A month-long civil trial reached the verdict on Tuesday after the jury found the white nationalists liable on four of six charges in a lawsuit filed by nine people who suffered physical or emotional injuries during the two-day demonstrations, Associated Press reported.

Further, the plaintiffs' lawyers plan to re-file the suit so that a new jury could decide on the two claims this jury could not reach a verdict on, lawyer Roberta Kaplan said. She added that the amount of damages awarded was "eye-opening" and sent a "loud message".

The federal lawsuit, funded by the non-profit organisation Integrity First for America, had accused the white nationalists of organising violence against African Americans, Jews and others through conspiracy.

Lawyers for the petitioners brought the 150-year-old Ku Klux Klan Act that passed the post-American Civil War to shield freed slaves from violence and protect their rights. It allows private citizens the rarely used provision to sue other citizens for civil rights violations.

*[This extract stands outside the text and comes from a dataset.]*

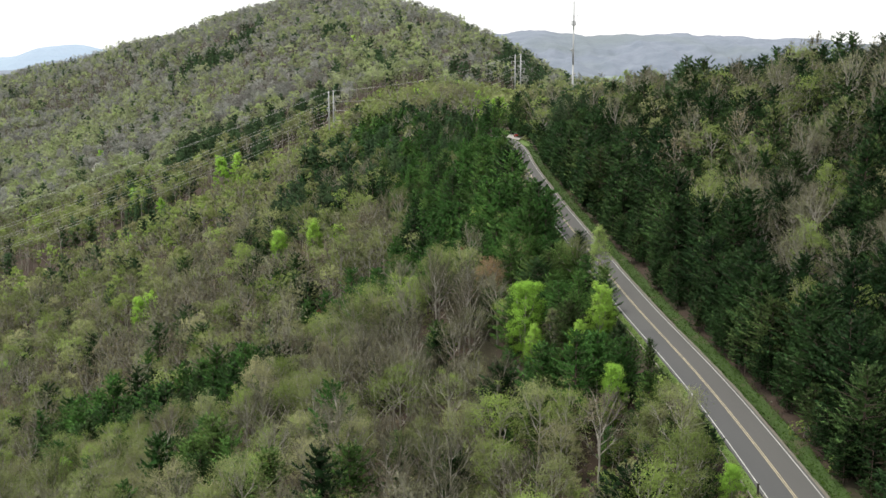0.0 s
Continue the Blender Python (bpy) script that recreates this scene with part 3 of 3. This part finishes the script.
places = []
BANDS = ((100, 262, 5.0, 5.7), (262, 440, 5.2, 5.9), (440, 800, 6.6, 7.0), (800, 1640, 8.2, 6.7))
for ring, (y0, y1, pine_step, wood_step) in enumerate(BANDS):
    for conifer, step in ((True, pine_step), (False, wood_step)):
        x, y, z, d = seed_points(y0, y1, step)
        n = len(x)
        clump = wave(x, y, 9, 2) + 0.5 * wave(x, y, 21, 4)
        east = (d > 0) & (y < 520)
        stand = in_stand(x, y)
        bare, leaf, glade = inside(BARE_PATCHES, x, y), inside(LEAF_PATCHES, x, y), inside(GLADES, x, y)
        # share of pines
        p_pine = 0.07 + 0.20 * (wave(x, y, 33, 4) > 0.5)
        p_pine = np.where(y > 620, 0.08 + 0.22 * (wave(x, y, 47, 4) > 0.55), p_pine)
        p_pine = np.where(~stand & (d < 0) & (x > -62) & (y > 375) & (y < 590), 0.34 + 0.3 * (clump > 0), p_pine)
        p_pine = np.where(east, np.where(d < 21, 0.92, np.where(clump > 0.05, 0.80, 0.30)), p_pine)
        p_pine = np.where(east & (y > 395), np.where(clump > 0.1, 0.66, 0.16), p_pine)
        p_pine = np.where((x > 33) & (y > 462), 0.28, p_pine)
        p_pine = np.where(bare, 0.05, p_pine)
        p_pine = np.where(inside(PINE_PATCHES, x, y), 0.92, p_pine)
        p_pine = np.where(stand, np.where(y > 400, 0.84, 0.95), p_pine)
        verge_pines = (d < 0) & (d > np.where((y > 158) & (y < 206), -28, -19)) & (y > 150) & (y < 226)
        p_pine = np.where(verge_pines, 0.95, p_pine)
        by_pad = (d < 0) & (d > -30) & (y > 385) & (y < 455)
        p_pine = np.where(by_pad, 0.97, p_pine)
        p_pine = np.where(glade, 0.04, p_pine)
        # share of trees in young leaf among the hardwoods
        p_leaf = np.clip(0.58 + 0.45 * wave(x, y, 19, 6), 0.08, 0.94)
        p_leaf = np.where(east, 0.30, p_leaf)
        p_leaf = np.where(leaf, 0.93, p_leaf)
        p_leaf = np.where(bare, 0.10, p_leaf)
        p_leaf = np.where((y > 850) & ~leaf, p_leaf * np.where(y > 1020, 0.7, 0.9), p_leaf)
        p_leaf = np.where((x > 33) & (y > 462), 0.72, np.where(glade, 0.9, p_leaf))
        is_pine = rng.random(n) < p_pine
        kind = np.where(is_pine, np.where((stand | verge_pines) & (rng.random(n) < np.where(y > 400, 0.45, 0.88)), 5, 0), np.where(rng.random(n) < p_leaf, 2, 1))
        kind = np.where(is_pine & (x < 0) & (y < 300) & (rng.random(n) < 0.6), 5, kind)
        # from here most pines take the needles with haze in their colour
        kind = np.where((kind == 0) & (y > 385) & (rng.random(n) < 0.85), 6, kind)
        lime = (rng.random(n) < np.where(glade, 0.55, np.where(y < 300, 0.002, 0.007))) & (~is_pine | glade)
        kind = np.where(lime, 3, kind)
        size = np.where(is_pine, rng.uniform(0.75, 1.15, n) * np.where(stand, 0.95, 1.20), rng.uniform(0.74, 1.30, n))
        size = np.where(stand & is_pine & (d > -19) & (y > 226) & (y < 392), size * np.where((y > 236) & (y < 335), 1.32, 1.12), size)
        size = np.where(is_pine & (d < 0) & (d > -9.5) & (y > 184), np.minimum(size, np.where(y < 235, 0.80, np.where(y < 385, 1.14, 0.75))), size)
        size = np.where(east & (y > 360) & (y < 425), size * np.where(np.hypot((x - 80) / 9, (y - 388) / 13) < 1, 1.25, 0.84), size)
        size = np.where(glade, size * 0.36, size)
        edge = (d < 0) & (d > -15) & (y < 184)
        size = np.where(edge, size * (0.5 + 0.4 * smooth(6, 15, -d)), size)
        size = np.where(by_pad, np.minimum(size, rng.uniform(0.42, 0.54, n) + 0.32 * smooth(9, 20, -d)), size)
        size = np.where((x > 34) & (x < 75) & (y > 440) & (y < 520), size * 0.72, size)
        # far trees change to the kinds that carry haze in their colour
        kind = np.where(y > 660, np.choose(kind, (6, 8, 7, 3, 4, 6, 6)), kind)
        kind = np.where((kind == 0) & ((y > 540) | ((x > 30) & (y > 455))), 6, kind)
        clear = (off_line(x, y) < np.where(y > 640, 22, 19)) & (y < 870)
        low_tree = rng.random(n) < 0.45
        kind = np.where(clear, np.where(low_tree, 2, 4), kind)
        size = np.where(clear, np.where(low_tree, rng.uniform(0.32, 0.55, n), rng.uniform(0.7, 1.3, n) * (1.0, 1.0, 1.5, 2.0)[ring]), size) * (1.0, 1.0, 1.02, 0.95)[ring]
        own = (is_pine == conifer) & (conifer | clear | (rng.random(n) < 0.95))
        places.append(np.stack([x, y, z, size, kind, np.full(n, ring), rng.random(n), rng.uniform(0, 2 * np.pi, n)], 1)[own])
places = np.concatenate(places)
simple = (places[:, 5] == 0) & (places[:, 1] > np.where(places[:, 4] == 0, 230, 248))
places[simple, 5] = 1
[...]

It had named some of the well-known white nationalists in the country for plotting the violence.

On August 11, 2017, hundreds of white nationalists crowded for the Unite the Right rally to protest the city's plan to remove a statue of Confederate General Robert E Lee from a public square. They chanted that Jews would not replace them. They surrounded counter-protesters and threw tiki torches at them. A fan of Adolf Hitler rammed his car into a crowd of counter-protesters, killing a woman and injuring dozens. But President Donald Trump did not immediately denounce the white nationalists.

The car driver is now serving a life term in prison for murder and other hate crimes.

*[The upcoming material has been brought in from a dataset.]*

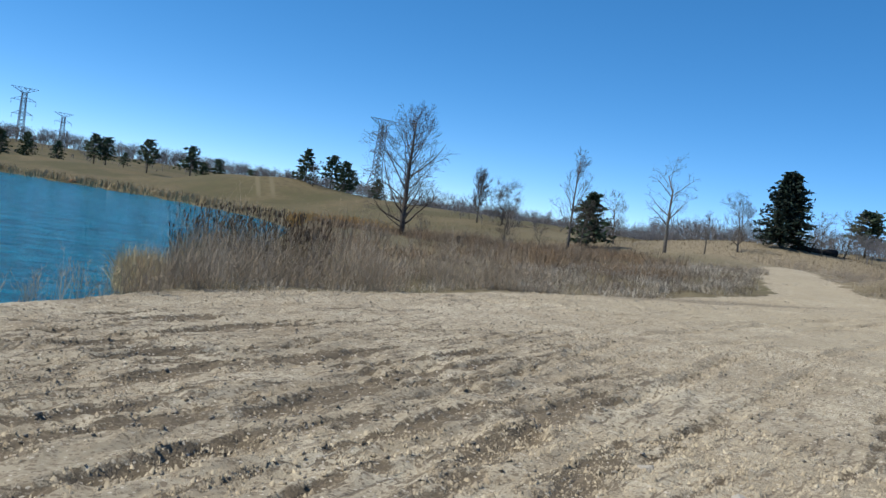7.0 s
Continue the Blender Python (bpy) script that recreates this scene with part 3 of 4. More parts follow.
def brush(name, mat, x, y, tall, seed, label, stems=9, twigs_=6, thick=0.009, lean=0.32, z=None):
    """Dry woody brush: thin stems from each place, with side twigs."""
    rng = np.random.RandomState(seed)
    n = len(x)
    base = np.repeat(np.stack([x, y, (land(x, y) if z is None else z) - 0.05], -1), stems, 0)
    base[:, :2] += rng.normal(0, 0.12, (n * stems, 2))
    h = np.repeat(np.broadcast_to(tall, n) * rng.uniform(0.6, 1.2, n), stems) * rng.uniform(0.5, 1.1, n * stems)

    def way(a, t):
        return np.stack([np.cos(a) * np.sin(t), np.sin(a) * np.sin(t), np.cos(t)], -1)

    d = way(rng.uniform(0, 6.283, n * stems), np.abs(rng.normal(0, lean * 1.25, n * stems)))
    tip = base + d * h[:, None]
    b2 = np.repeat(base, twigs_, 0)
    u = rng.uniform(0.25, 0.95, len(b2))
    root = b2 + np.repeat(d * h[:, None], twigs_, 0) * u[:, None]
    e = np.repeat(d, twigs_, 0) + rng.normal(0, 0.8, (len(b2), 3))
    e[:, 2] = np.abs(e[:, 2])
    e /= np.linalg.norm(e, axis=1)[:, None]
    end = root + e * (np.repeat(h, twigs_) * rng.uniform(0.15, 0.4, len(b2)))[:, None]
    A, B = np.concatenate([base, root]), np.concatenate([tip, end])
    w = np.concatenate([np.full(len(base), thick), np.full(len(root), thick * 0.7)])[:, None]
    f = rng.uniform(0, np.pi, len(A))
    s = np.stack([np.cos(f), np.sin(f), np.zeros(len(A))], -1) * w
    v = np.stack([A - s, A + s, B + s * 0.35, B - s * 0.35], 1).reshape(-1, 3)
    q = np.arange(len(A))[:, None] * 4
    return tagged(new(name, tri_mesh(name, v, np.concatenate([q + [0, 1, 2], q + [0, 2, 3]]), mat)), label, "brush", kind="stuff")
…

However, during the trial, the defendants had used racial epithets and defiantly expressed their support for white supremacy. But they blamed one another or the anti-fascist political movement Antifa for the eruption of violence during the rally. Some testified that they resorted to violence after the counter-protesters initiated the attack.

The court issued default judgements against another seven defendants who refused to respond to the lawsuit.